Examination of rate-controlling mechanisms for plastic deformation of pearlitic steel at low homologous temperatures

The rate-controlling mechanisms of plastic deformation of pearlitic steel before and after cold drawing at low homologous temperatures (T/Tm) were explored because cold-drawn pearlitic steel is an important structural material that requires long-term sustainability at low T/Tm. Both the undrawn and the cold-drawn pearlitic steels were deformed plastically under constant loads at low T/Tm of 0.25–0.30. The strain rate-stress data were analyzed in terms of a power law model based on low temperature dislocation climb, a lattice friction controlled plasticity model, and an obstacle controlled plasticity model.

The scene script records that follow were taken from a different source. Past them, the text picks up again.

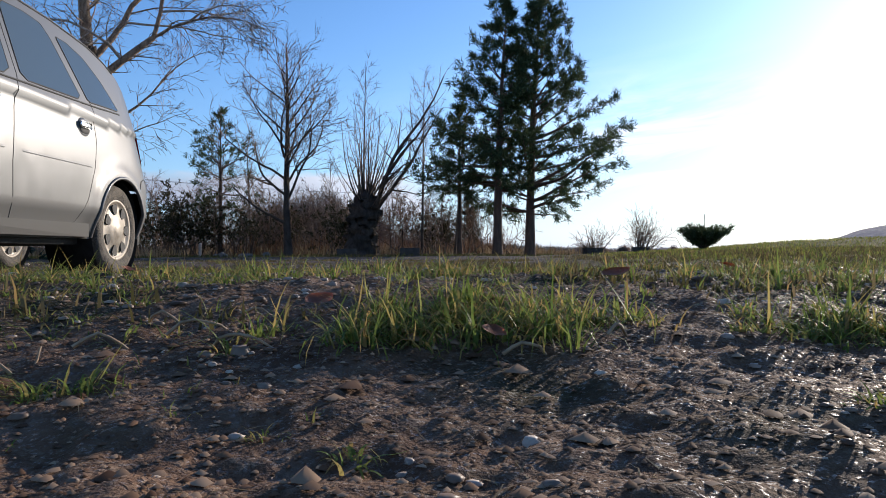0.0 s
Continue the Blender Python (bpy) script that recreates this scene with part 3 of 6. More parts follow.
# ---- grass, gravel and leaves on the yard ----
def blades(cx, cy, n, length, spread, lean, rng, width):
    """Curved three-cornered blades round each centre: corners and triangles."""
    cx, cy = np.repeat(cx, n), np.repeat(cy, n)
    m = len(cx)
    ln = np.repeat(length, n) * rng.uniform(0.45, 1.15, m)
    sp = np.repeat(spread, n)
    bx, by = cx + rng.normal(0, 1, m) * sp, cy + rng.normal(0, 1, m) * sp
    bz = terrain(bx, by) - 0.004
    a = np.arctan2(by - cy, bx - cx) + rng.normal(0, 0.8, m)
    tilt = np.abs(rng.normal(0, lean, m))
    dx, dy = np.cos(a), np.sin(a)
    w = np.repeat(width, n) * rng.uniform(0.6, 1.3, m)
    sx, sy = -dy * w, dx * w
    p0 = np.stack([bx - sx, by - sy, bz], -1)
    p1 = np.stack([bx + sx, by + sy, bz], -1)
    h1, o1 = ln * 0.55 * np.cos(tilt * 0.6), ln * 0.55 * np.sin(tilt * 0.6)
    m0 = np.stack([bx + dx * o1 - sx * 0.8, by + dy * o1 - sy * 0.8, bz + h1], -1)
    m1 = np.stack([bx + dx * o1 + sx * 0.8, by + dy * o1 + sy * 0.8, bz + h1], -1)
    h2, o2 = h1 + ln * 0.45 * np.cos(tilt * 1.5), o1 + ln * 0.45 * np.sin(tilt * 1.5)
    tip = np.stack([bx + dx * o2, by + dy * o2, bz + h2], -1)
    v = np.stack([p0, p1, m0, m1, tip], 1).reshape(-1, 3)
    b = np.arange(m)[:, None] * 5
    q = b + np.array([0, 1, 3, 2])
    t = b + np.array([2, 3, 4])
    return v, q, t


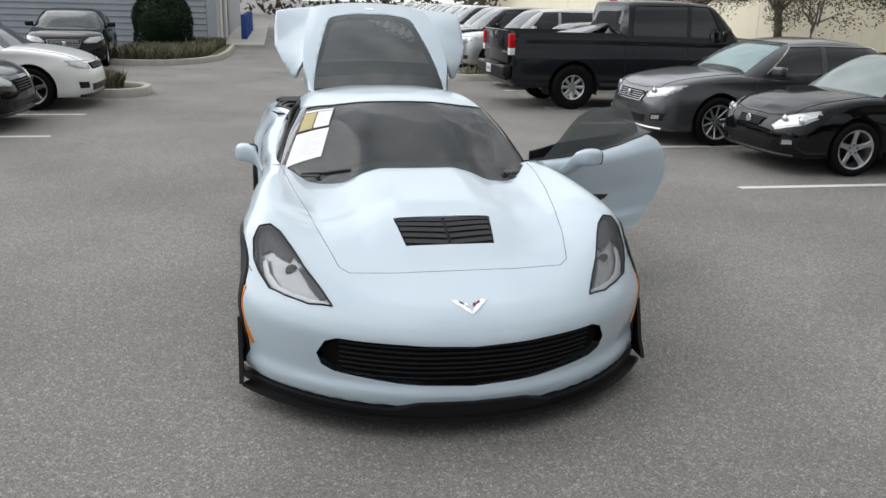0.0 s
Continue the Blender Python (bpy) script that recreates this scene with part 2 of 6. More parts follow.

The first two models were inadequate to explain low T/Tm plastic deformation of the present steels: (a) much higher activation energy than that for core diffusion resulted from the low temperature dislocation climb model, and (b) athermal stress comparable to that for pure α-Fe was estimated from the lattice friction controlled plasticity model, so the role of cementite on athermal stress in pearlite was unexplainable. By contrast, the obstacle controlled plasticity model estimated activation energy on the same order as that for overcoming forest dislocations which were regarded as the main obstacles in the present steels, as evidenced by microstructural observation. In addition, this model not only gave an estimate of the athermal stress for the present pearlitic steel that was higher than that of pure α-Fe (reflecting the effect of cementite on athermal stress), but also provided an estimate of the athermal stress of the cold-drawn steel that was higher than that of the undrawn steel (reflecting the effect of pre-existing dislocations caused by cold-drawing in the former). Therefore, it is probable that low T/Tm plastic deformation of the present pearlitic steels is rate-controlled by dislocation glide overcoming forest dislocations generated by low T/Tm deformation and/or by cold drawing.